[Clips as scene scripts]
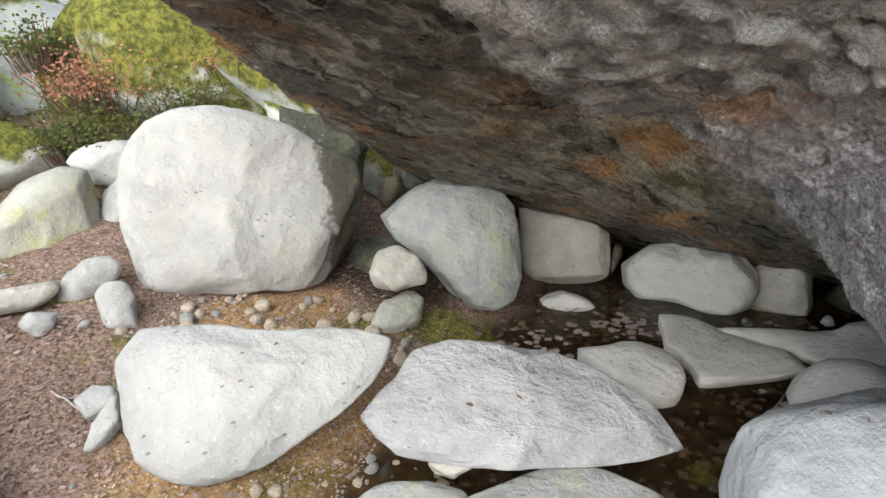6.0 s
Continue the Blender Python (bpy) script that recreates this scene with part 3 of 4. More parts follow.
stone("stone", "pale half-sunken stone behind the white slab", POOL_PALE, (1.042, 3.356, 0.065), 9.0, 18.4, 125.6,
      [0.271, 0.203, 0.174, 0.157, 0.145, 0.145, 0.158, 0.178, 0.208, 0.225, 0.208, 0.198, 0.189, 0.185, 0.178, 0.177, 0.171, 0.174, 0.167, 0.172, 0.184, 0.214], 0.05, 0.16, power=3.0, seed=35, rough=0.5)
stone("stone", "low pale greenish slab in front of the pool", GREY, (0.487, 2.657, 0.029), 6.4, 26.6, 150.8,
      [0.447, 0.275, 0.208, 0.162, 0.142, 0.136, 0.142, 0.162, 0.19, 0.255, 0.37, 0.313, 0.254, 0.22, 0.201, 0.186, 0.17, 0.169, 0.171, 0.186, 0.216, 0.284], 0.03, 0.18, power=3.2, seed=37, rough=0.6)
stone("stone", "low flat pale stone in the sand", GREY, (-0.007, 2.721, 0.078), 6.4, 26.6, 141.0,
      [0.19, 0.161, 0.131, 0.105, 0.094, 0.092, 0.086, 0.087, 0.095, 0.115, 0.157, 0.168, 0.169, 0.137, 0.107, 0.092, 0.086, 0.082, 0.084, 0.094, 0.117, 0.152], 0.03, 0.1, power=3.0, seed=39, level=4)
stone("stone", "small cream stone wedged beneath the white slab", TAN, (0.13, 2.872, 0.077), 55.0, -13.1, -3.3,
      [0.084, 0.075, 0.056, 0.041, 0.034, 0.032, 0.032, 0.035, 0.043, 0.062, 0.072, 0.075, 0.063, 0.056, 0.045, 0.04, 0.04, 0.042, 0.045, 0.045, 0.049, 0.06], 0.05, 0.08, seed=41, level=4)
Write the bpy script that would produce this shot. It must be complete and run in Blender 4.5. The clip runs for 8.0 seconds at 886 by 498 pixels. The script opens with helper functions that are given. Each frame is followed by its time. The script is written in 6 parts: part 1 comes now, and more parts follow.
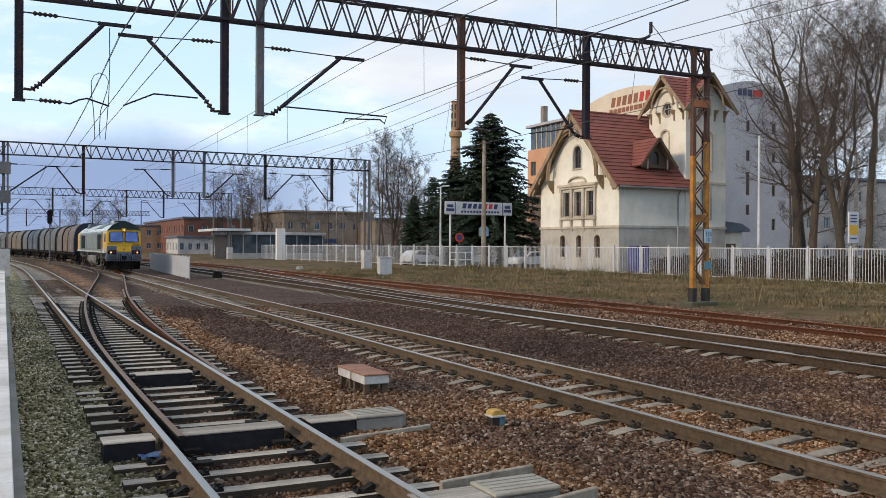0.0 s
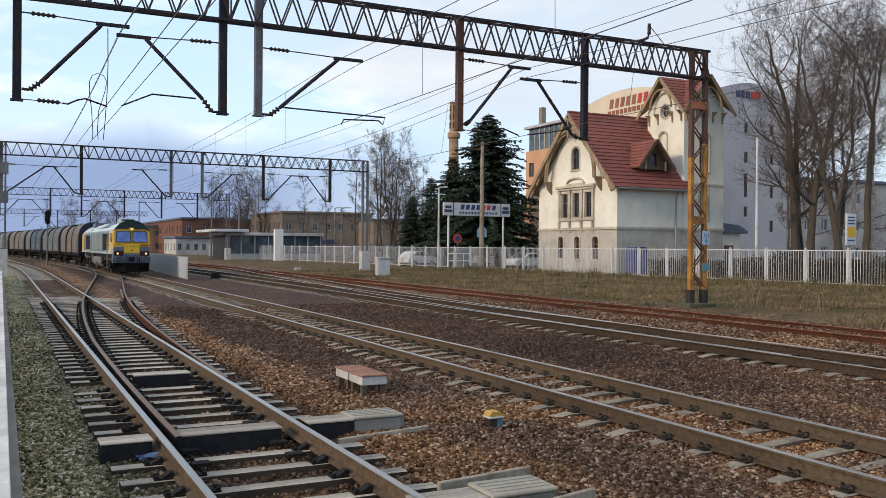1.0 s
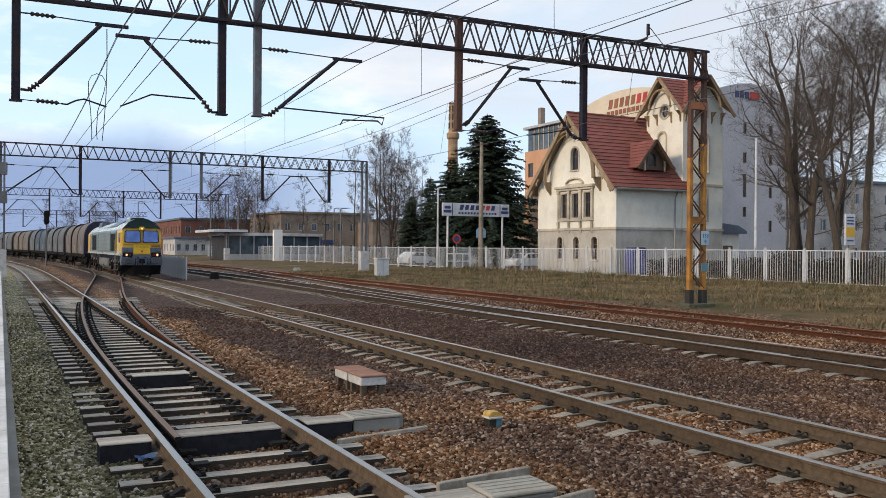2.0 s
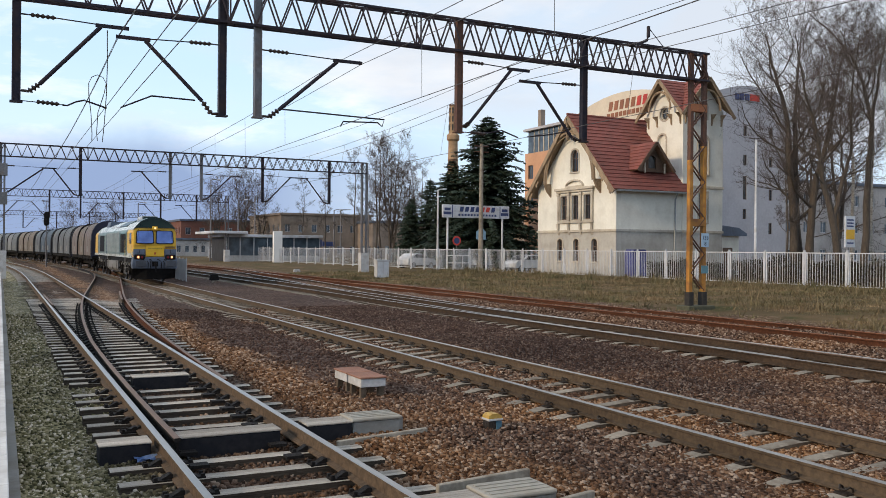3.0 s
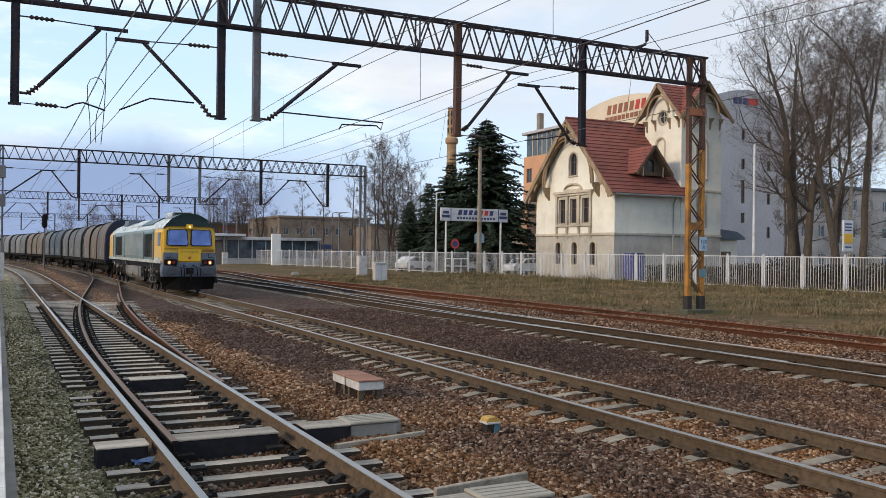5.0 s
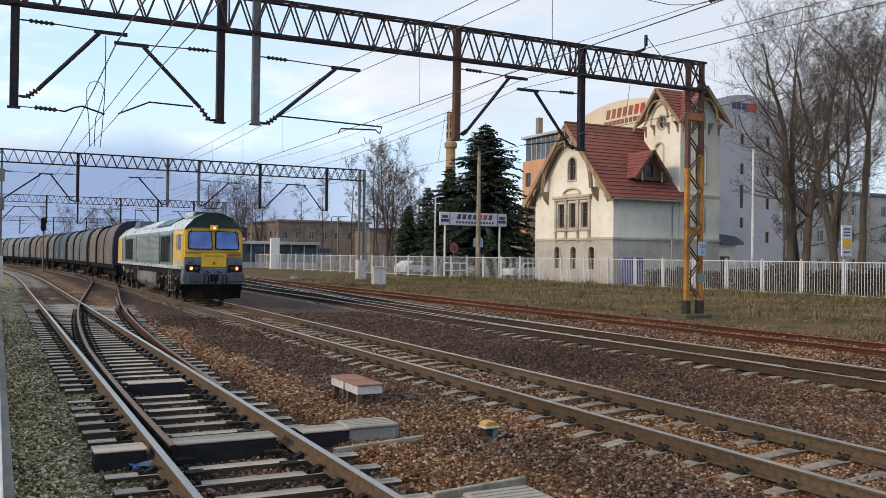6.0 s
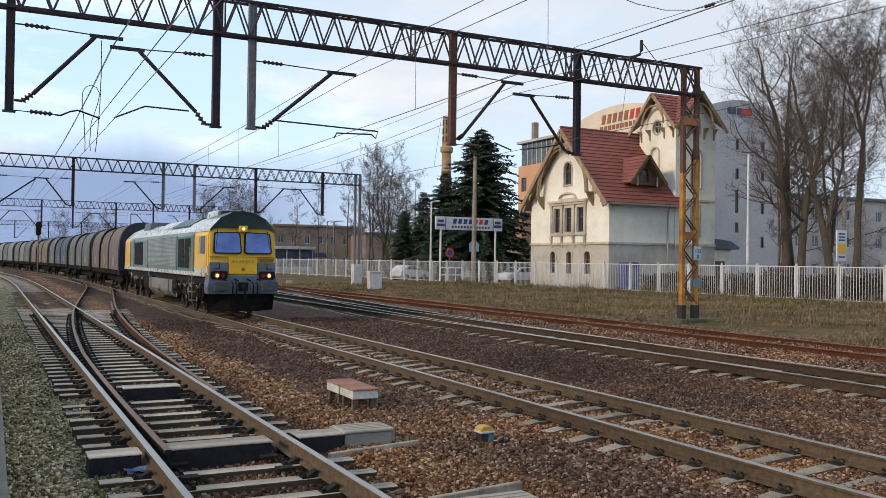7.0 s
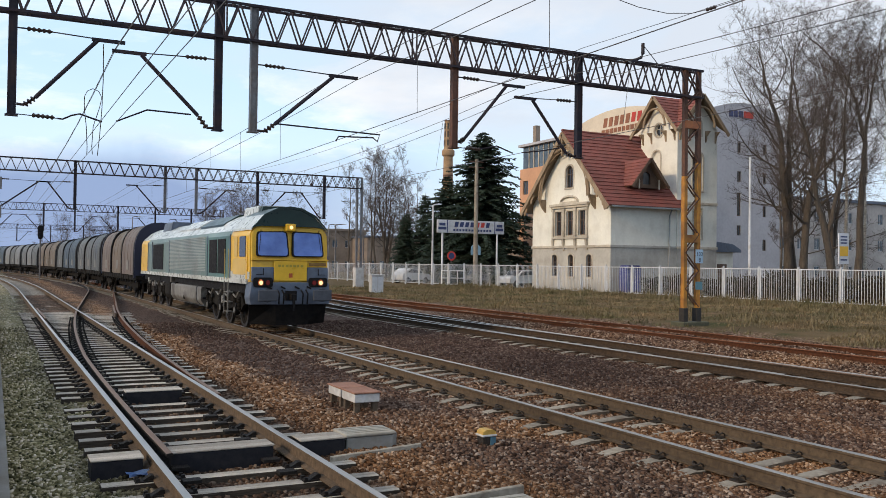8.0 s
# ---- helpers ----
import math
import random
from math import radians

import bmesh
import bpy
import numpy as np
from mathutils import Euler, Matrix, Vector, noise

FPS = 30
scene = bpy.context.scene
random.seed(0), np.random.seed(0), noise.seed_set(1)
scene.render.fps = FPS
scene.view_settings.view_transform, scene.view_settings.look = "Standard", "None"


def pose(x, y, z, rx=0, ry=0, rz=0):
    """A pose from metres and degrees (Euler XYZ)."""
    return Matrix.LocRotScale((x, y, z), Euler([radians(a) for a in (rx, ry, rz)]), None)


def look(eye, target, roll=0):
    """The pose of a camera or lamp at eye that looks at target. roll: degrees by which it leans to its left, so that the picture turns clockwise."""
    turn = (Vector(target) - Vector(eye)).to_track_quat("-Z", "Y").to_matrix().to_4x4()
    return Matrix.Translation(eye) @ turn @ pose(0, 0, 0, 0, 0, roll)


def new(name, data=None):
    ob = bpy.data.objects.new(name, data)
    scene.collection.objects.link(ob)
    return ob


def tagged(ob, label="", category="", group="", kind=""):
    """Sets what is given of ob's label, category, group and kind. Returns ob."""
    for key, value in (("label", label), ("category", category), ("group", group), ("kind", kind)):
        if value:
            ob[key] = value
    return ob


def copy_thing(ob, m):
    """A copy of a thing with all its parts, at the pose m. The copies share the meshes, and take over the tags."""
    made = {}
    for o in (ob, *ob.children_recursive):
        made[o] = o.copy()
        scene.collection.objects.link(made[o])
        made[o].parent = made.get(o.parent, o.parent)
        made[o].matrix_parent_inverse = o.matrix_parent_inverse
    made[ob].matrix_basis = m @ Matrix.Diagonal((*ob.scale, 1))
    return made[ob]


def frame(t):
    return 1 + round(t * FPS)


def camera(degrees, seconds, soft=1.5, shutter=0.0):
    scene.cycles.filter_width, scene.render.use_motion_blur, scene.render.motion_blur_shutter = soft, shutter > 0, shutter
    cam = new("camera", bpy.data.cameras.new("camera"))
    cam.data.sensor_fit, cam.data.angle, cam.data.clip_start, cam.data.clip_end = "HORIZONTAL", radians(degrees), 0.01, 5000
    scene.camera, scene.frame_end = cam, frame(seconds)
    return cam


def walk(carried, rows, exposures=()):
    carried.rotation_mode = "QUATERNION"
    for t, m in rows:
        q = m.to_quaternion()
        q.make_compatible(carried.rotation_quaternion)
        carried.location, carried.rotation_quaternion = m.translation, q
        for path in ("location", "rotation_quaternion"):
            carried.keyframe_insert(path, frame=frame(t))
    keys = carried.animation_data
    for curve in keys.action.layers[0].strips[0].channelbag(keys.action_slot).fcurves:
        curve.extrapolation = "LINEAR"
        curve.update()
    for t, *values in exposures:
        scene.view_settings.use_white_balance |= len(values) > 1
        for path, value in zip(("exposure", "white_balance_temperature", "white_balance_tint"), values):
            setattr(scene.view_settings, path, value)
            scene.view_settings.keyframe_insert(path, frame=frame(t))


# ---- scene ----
# The railway runs along +Y, X is across the tracks, z = 0 is the top of the rails.
EYE = Vector((0.0, 0.0, 2.004))
cam = camera(53.35, 8.0, soft=0.8)


def aim(yaw, pitch, roll):
    """Camera pose: yaw to the right of +Y, pitch up, roll, in degrees."""
    a, b = radians(yaw), radians(pitch)
    way = Vector((math.sin(a) * math.cos(b), math.cos(a) * math.cos(b), math.sin(b)))
    return look(EYE, EYE + way, roll)


PATH = [(0.0, 26.500, -0.204, 0.316),
        (0.5, 26.604, -0.164, 0.387),
        (1.0, 26.626, -0.134, 0.434),
        (1.5, 26.676, -0.139, 0.379),
        (3.0, 26.684, 0.002, 0.506),
        (3.5, 26.689, 0.073, 0.474),
        (4.0, 26.844, 0.136, 0.458),
        (4.5, 26.833, 0.159, 0.563),
        (6.0, 26.857, 0.483, 0.744),
        (6.5, 27.019, 0.683, 0.788),
        (7.0, 27.128, 0.783, 0.784),
        (7.5, 27.127, 0.861, 0.795),
        (8.0, 27.015, 0.988, 0.740)]
walk(cam, [(t, aim(*angles)) for t, *angles in PATH])

# ---- sky and sun ----
world = bpy.data.worlds.new("sky")
scene.world = world
world.use_nodes = True
wn, wl = world.node_tree.nodes, world.node_tree.links
wn.clear()


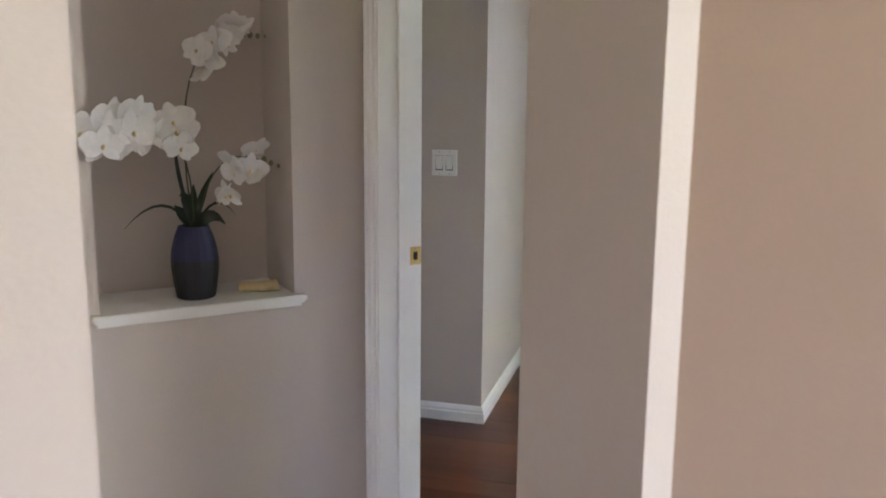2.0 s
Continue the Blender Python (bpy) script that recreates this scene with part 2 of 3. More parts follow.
def box(bm, x0, y0, z0, x1, y1, z1, m=None, bevel=0.0):
    b = bmesh.new()
    bmesh.ops.create_cube(b, size=1.0)
    bmesh.ops.transform(b, verts=b.verts, matrix=Matrix.Translation(((x0 + x1) / 2, (y0 + y1) / 2, (z0 + z1) / 2))
                        @ Matrix.Diagonal((abs(x1 - x0), abs(y1 - y0), abs(z1 - z0), 1)))
    if bevel:
        bmesh.ops.bevel(b, geom=b.edges[:], offset=bevel, segments=2, affect="EDGES", clamp_overlap=True)
    if m is not None:
        bmesh.ops.transform(b, verts=b.verts, matrix=m)
    merge(bm, b)
    return bm


def merge(bm, b):
    idx = [bm.verts.new(v.co) for v in b.verts]
    b.verts.index_update()
    for f in b.faces:
        try:
            bm.faces.new([idx[v.index] for v in f.verts])
        except ValueError:
            pass
    b.free()


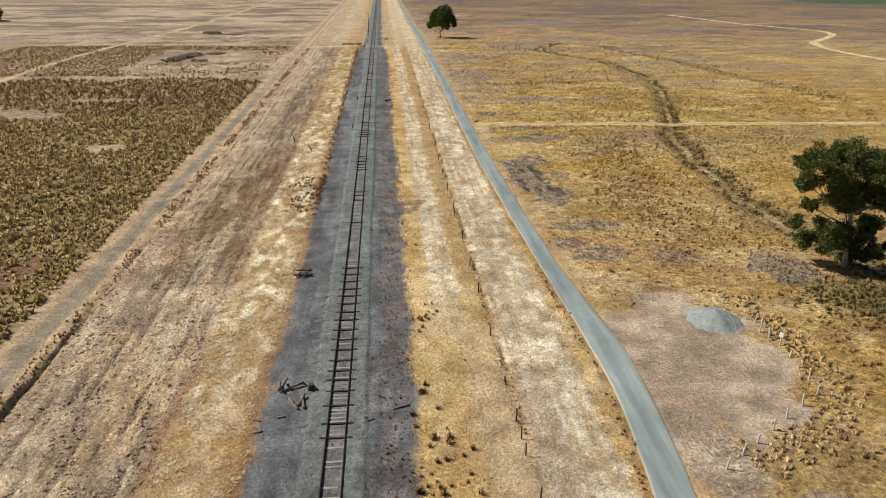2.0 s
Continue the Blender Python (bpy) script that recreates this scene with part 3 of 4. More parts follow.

▸ **Objective**
All entries must be written out again exactly as given, with no pictures in the copy.

▸ **Task output**
6.0 s
Continue the Blender Python (bpy) script that recreates this scene with part 3 of 4. More parts follow.
stone("stone", "pale half-sunken stone behind the white slab", POOL_PALE, (1.042, 3.356, 0.065), 9.0, 18.4, 125.6,
      [0.271, 0.203, 0.174, 0.157, 0.145, 0.145, 0.158, 0.178, 0.208, 0.225, 0.208, 0.198, 0.189, 0.185, 0.178, 0.177, 0.171, 0.174, 0.167, 0.172, 0.184, 0.214], 0.05, 0.16, power=3.0, seed=35, rough=0.5)
stone("stone", "low pale greenish slab in front of the pool", GREY, (0.487, 2.657, 0.029), 6.4, 26.6, 150.8,
      [0.447, 0.275, 0.208, 0.162, 0.142, 0.136, 0.142, 0.162, 0.19, 0.255, 0.37, 0.313, 0.254, 0.22, 0.201, 0.186, 0.17, 0.169, 0.171, 0.186, 0.216, 0.284], 0.03, 0.18, power=3.2, seed=37, rough=0.6)
stone("stone", "low flat pale stone in the sand", GREY, (-0.007, 2.721, 0.078), 6.4, 26.6, 141.0,
      [0.19, 0.161, 0.131, 0.105, 0.094, 0.092, 0.086, 0.087, 0.095, 0.115, 0.157, 0.168, 0.169, 0.137, 0.107, 0.092, 0.086, 0.082, 0.084, 0.094, 0.117, 0.152], 0.03, 0.1, power=3.0, seed=39, level=4)
stone("stone", "small cream stone wedged beneath the white slab", TAN, (0.13, 2.872, 0.077), 55.0, -13.1, -3.3,
      [0.084, 0.075, 0.056, 0.041, 0.034, 0.032, 0.032, 0.035, 0.043, 0.062, 0.072, 0.075, 0.063, 0.056, 0.045, 0.04, 0.04, 0.042, 0.045, 0.045, 0.049, 0.06], 0.05, 0.08, seed=41, level=4)
Write the bpy script that would produce this shot. It must be complete and run in Blender 4.5. The clip runs for 8.0 seconds at 886 by 498 pixels. The script opens with helper functions that are given. Each frame is followed by its time. The script is written in 6 parts: part 1 comes now, and more parts follow.
0.0 s
1.0 s
2.0 s
3.0 s
5.0 s
6.0 s
7.0 s
8.0 s
# ---- helpers ----
import math
import random
from math import radians

import bmesh
import bpy
import numpy as np
from mathutils import Euler, Matrix, Vector, noise

FPS = 30
scene = bpy.context.scene
random.seed(0), np.random.seed(0), noise.seed_set(1)
scene.render.fps = FPS
scene.view_settings.view_transform, scene.view_settings.look = "Standard", "None"


def pose(x, y, z, rx=0, ry=0, rz=0):
    """A pose from metres and degrees (Euler XYZ)."""
    return Matrix.LocRotScale((x, y, z), Euler([radians(a) for a in (rx, ry, rz)]), None)


def look(eye, target, roll=0):
    """The pose of a camera or lamp at eye that looks at target. roll: degrees by which it leans to its left, so that the picture turns clockwise."""
    turn = (Vector(target) - Vector(eye)).to_track_quat("-Z", "Y").to_matrix().to_4x4()
    return Matrix.Translation(eye) @ turn @ pose(0, 0, 0, 0, 0, roll)


def new(name, data=None):
    ob = bpy.data.objects.new(name, data)
    scene.collection.objects.link(ob)
    return ob


def tagged(ob, label="", category="", group="", kind=""):
    """Sets what is given of ob's label, category, group and kind. Returns ob."""
    for key, value in (("label", label), ("category", category), ("group", group), ("kind", kind)):
        if value:
            ob[key] = value
    return ob


def copy_thing(ob, m):
    """A copy of a thing with all its parts, at the pose m. The copies share the meshes, and take over the tags."""
    made = {}
    for o in (ob, *ob.children_recursive):
        made[o] = o.copy()
        scene.collection.objects.link(made[o])
        made[o].parent = made.get(o.parent, o.parent)
        made[o].matrix_parent_inverse = o.matrix_parent_inverse
    made[ob].matrix_basis = m @ Matrix.Diagonal((*ob.scale, 1))
    return made[ob]


def frame(t):
    return 1 + round(t * FPS)


def camera(degrees, seconds, soft=1.5, shutter=0.0):
    scene.cycles.filter_width, scene.render.use_motion_blur, scene.render.motion_blur_shutter = soft, shutter > 0, shutter
    cam = new("camera", bpy.data.cameras.new("camera"))
    cam.data.sensor_fit, cam.data.angle, cam.data.clip_start, cam.data.clip_end = "HORIZONTAL", radians(degrees), 0.01, 5000
    scene.camera, scene.frame_end = cam, frame(seconds)
    return cam


def walk(carried, rows, exposures=()):
    carried.rotation_mode = "QUATERNION"
    for t, m in rows:
        q = m.to_quaternion()
        q.make_compatible(carried.rotation_quaternion)
        carried.location, carried.rotation_quaternion = m.translation, q
        for path in ("location", "rotation_quaternion"):
            carried.keyframe_insert(path, frame=frame(t))
    keys = carried.animation_data
    for curve in keys.action.layers[0].strips[0].channelbag(keys.action_slot).fcurves:
        curve.extrapolation = "LINEAR"
        curve.update()
    for t, *values in exposures:
        scene.view_settings.use_white_balance |= len(values) > 1
        for path, value in zip(("exposure", "white_balance_temperature", "white_balance_tint"), values):
            setattr(scene.view_settings, path, value)
            scene.view_settings.keyframe_insert(path, frame=frame(t))


# ---- scene ----
# The railway runs along +Y, X is across the tracks, z = 0 is the top of the rails.
EYE = Vector((0.0, 0.0, 2.004))
cam = camera(53.35, 8.0, soft=0.8)


def aim(yaw, pitch, roll):
    """Camera pose: yaw to the right of +Y, pitch up, roll, in degrees."""
    a, b = radians(yaw), radians(pitch)
    way = Vector((math.sin(a) * math.cos(b), math.cos(a) * math.cos(b), math.sin(b)))
    return look(EYE, EYE + way, roll)


PATH = [(0.0, 26.500, -0.204, 0.316),
        (0.5, 26.604, -0.164, 0.387),
        (1.0, 26.626, -0.134, 0.434),
        (1.5, 26.676, -0.139, 0.379),
        (3.0, 26.684, 0.002, 0.506),
        (3.5, 26.689, 0.073, 0.474),
        (4.0, 26.844, 0.136, 0.458),
        (4.5, 26.833, 0.159, 0.563),
        (6.0, 26.857, 0.483, 0.744),
        (6.5, 27.019, 0.683, 0.788),
        (7.0, 27.128, 0.783, 0.784),
        (7.5, 27.127, 0.861, 0.795),
        (8.0, 27.015, 0.988, 0.740)]
walk(cam, [(t, aim(*angles)) for t, *angles in PATH])

# ---- sky and sun ----
world = bpy.data.worlds.new("sky")
scene.world = world
world.use_nodes = True
wn, wl = world.node_tree.nodes, world.node_tree.links
wn.clear()


2.0 s
Continue the Blender Python (bpy) script that recreates this scene with part 2 of 3. More parts follow.
def box(bm, x0, y0, z0, x1, y1, z1, m=None, bevel=0.0):
    b = bmesh.new()
    bmesh.ops.create_cube(b, size=1.0)
    bmesh.ops.transform(b, verts=b.verts, matrix=Matrix.Translation(((x0 + x1) / 2, (y0 + y1) / 2, (z0 + z1) / 2))
                        @ Matrix.Diagonal((abs(x1 - x0), abs(y1 - y0), abs(z1 - z0), 1)))
    if bevel:
        bmesh.ops.bevel(b, geom=b.edges[:], offset=bevel, segments=2, affect="EDGES", clamp_overlap=True)
    if m is not None:
        bmesh.ops.transform(b, verts=b.verts, matrix=m)
    merge(bm, b)
    return bm


def merge(bm, b):
    idx = [bm.verts.new(v.co) for v in b.verts]
    b.verts.index_update()
    for f in b.faces:
        try:
            bm.faces.new([idx[v.index] for v in f.verts])
        except ValueError:
            pass
    b.free()


2.0 s
Continue the Blender Python (bpy) script that recreates this scene with part 3 of 4. More parts follow.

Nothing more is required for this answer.